The Tidymodels Approach: Recipes and Workflows
How data science is done in R has changed rapidly over the last few years with the introduction of the tidyverse and tidymodelling.
Many concepts like recipes and workflows are quite abstract and difficult to grasp initially, especially if you are new to data science and coding. That’s totally normal.
However, once you truly understand them, you will realise how they can save you from writing messy and difficult-to-follow code.
In this blog post, we want to address the confusion around recipes and workflows that probably still exist.
The following visual provides a minimal solution with all the steps we have gone through in this course so far. See below for a step-by-step breakdown of this process.
(1) Split data into train and test sets
Why do we do this? Evaluating a model on the data it was trained in will give you a biased, overly optimistic estimate of the performance.
What you really want is for your model to generalise to new, unseen data. This is why you reserve a part of the data as a test set.
How is this split done? That depends! Sometimes, you randomly split the rows of the data set (e.g. 80% for training, 20% for testing), or sometimes you may want to split according to a different rule. In the current iteration of our course, DS202A - 2023/24 Autumn Term, for example, we have already split by region and time.
(2) Create recipe and workflow
What is a recipe? A recipe is a collection of instructions for how to process your data before it can be used for modelling.
Rarely is your data initially in an appropriate format for a model. Typically, you first need to clean the data, create new features, etc, and recipes make it easy to define those steps in a logical, reusable order. This is important as you always need to apply the same data pre-processing steps to both the training and the test data.
You may notice that the recipe already requires a reference to the train data. This is simply for the recipe to know the column names of the data, but no computations have occurred yet. The recipe is only a set of instructions, and things only really start to happen when you fit the workflow.
What is a workflow? The typical data science pipeline consists of processing and modelling, as the latter relies on the former.
A workflow combines those two steps so that they automatically run in this order when you use fit()
or predict()
. This saves you from writing additional code for running those steps individually.
(3) Fit the workflow
When you fit your workflow on the training data, your data is first processed according to the recipe, and then the processed data frame is fed into the model for training.
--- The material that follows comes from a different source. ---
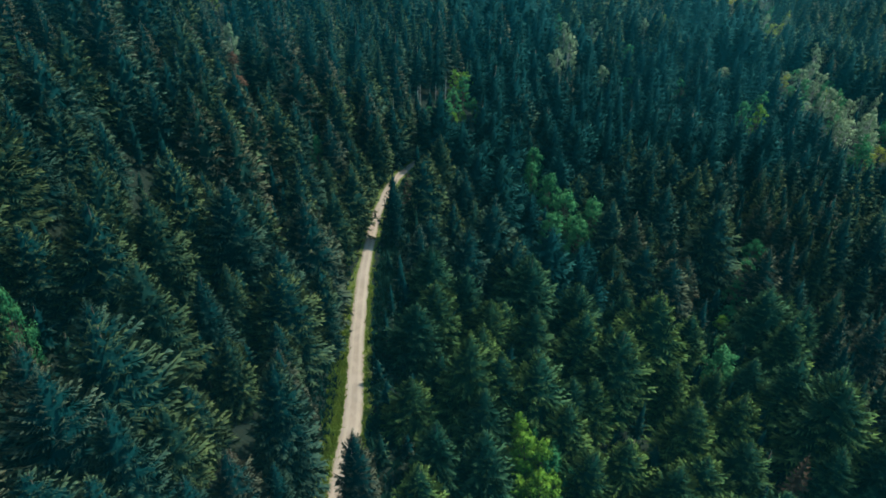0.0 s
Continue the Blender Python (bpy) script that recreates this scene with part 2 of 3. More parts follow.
def sheet(name, xs, ys, zs, mat, uv=None):
    """A draped grid of triangles; zs has a row for each y."""
    nx, ny = xs.shape[1], xs.shape[0]
    v = np.stack([xs, ys, zs], -1).reshape(-1, 3)
    k = np.arange(nx * ny).reshape(ny, nx)
    a, b, c, d = k[:-1, :-1].ravel(), k[:-1, 1:].ravel(), k[1:, 1:].ravel(), k[1:, :-1].ravel()
    t = np.vstack([np.stack([a, b, c], 1), np.stack([a, c, d], 1)])
    return new(name, mesh_of(name, v, t, uv, mats=(mat,), shade=True))


far_x = np.array([60, 150, 300, 520, 900, 1500, 2500, 4300.0])
sx = np.concatenate([FX[0] - far_x[::-1], FX, FX[-1] + far_x])
sy = np.concatenate([FY[0] - far_x[::-1], FY, FY[-1] + far_x])
gx, gy = np.meshgrid(sx, sy)
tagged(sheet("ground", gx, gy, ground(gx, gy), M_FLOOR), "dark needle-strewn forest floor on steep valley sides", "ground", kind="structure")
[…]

This workflow now also contains the fitted recipe and model, which you can extract if you need to.
(4) Evaluate the workflow
Finally, you can evaluate your workflow using the test data (or your train data if you wish).
What happens now is again a two-step procedure - your test data is first processed according to the recipe, and then your fitted model makes predictions.
Why did I say evaluate your “workflow” and not your “model”? The reason is that you actually always evaluate the whole pipeline. Your pre-processing choices affect the performance just like your model does, so it doesn’t really make sense to evaluate just one of them independently. They have to work jointly.
Conclusion
Using recipes and workflows often makes your code cleaner and easier to read. And generally, things work seamlessly together in the tidyverse.
Not always, however, which is why sometimes you can (and we do, too!) run into unexpected issues. One issue we have encountered after lab W04 of DS202A Autumn Term is that it’s advised not to create new predictors based on the outcome variable within recipes (we created a lag variable based on our outcome variable, yearly_change
, if you remember). This causes augment(fitted_wflow, new_data = test_data)
to fail.
A workaround is to extract the fitted recipe and model and apply them manually, which is very similar to what we also did in class.
# extract fitted recipe and model
= extract_recipe(fitted_wflow)
fitted_rec = extract_fit_parsnip(fitted_wflow)
fitted_model
# manually bake test data using our recipe
= bake(fitted_rec, test_data)
test_data_baked
# use fitted model and baked test data to make predictions
= augment(fitted_model, new_data = test_data_baked) test_data_augmented
💡 Remember: if you avoid creating new variables or transformations based on the outcome, you shouldn’t have this problem, and you should be able to use the workflow directly to make predictions.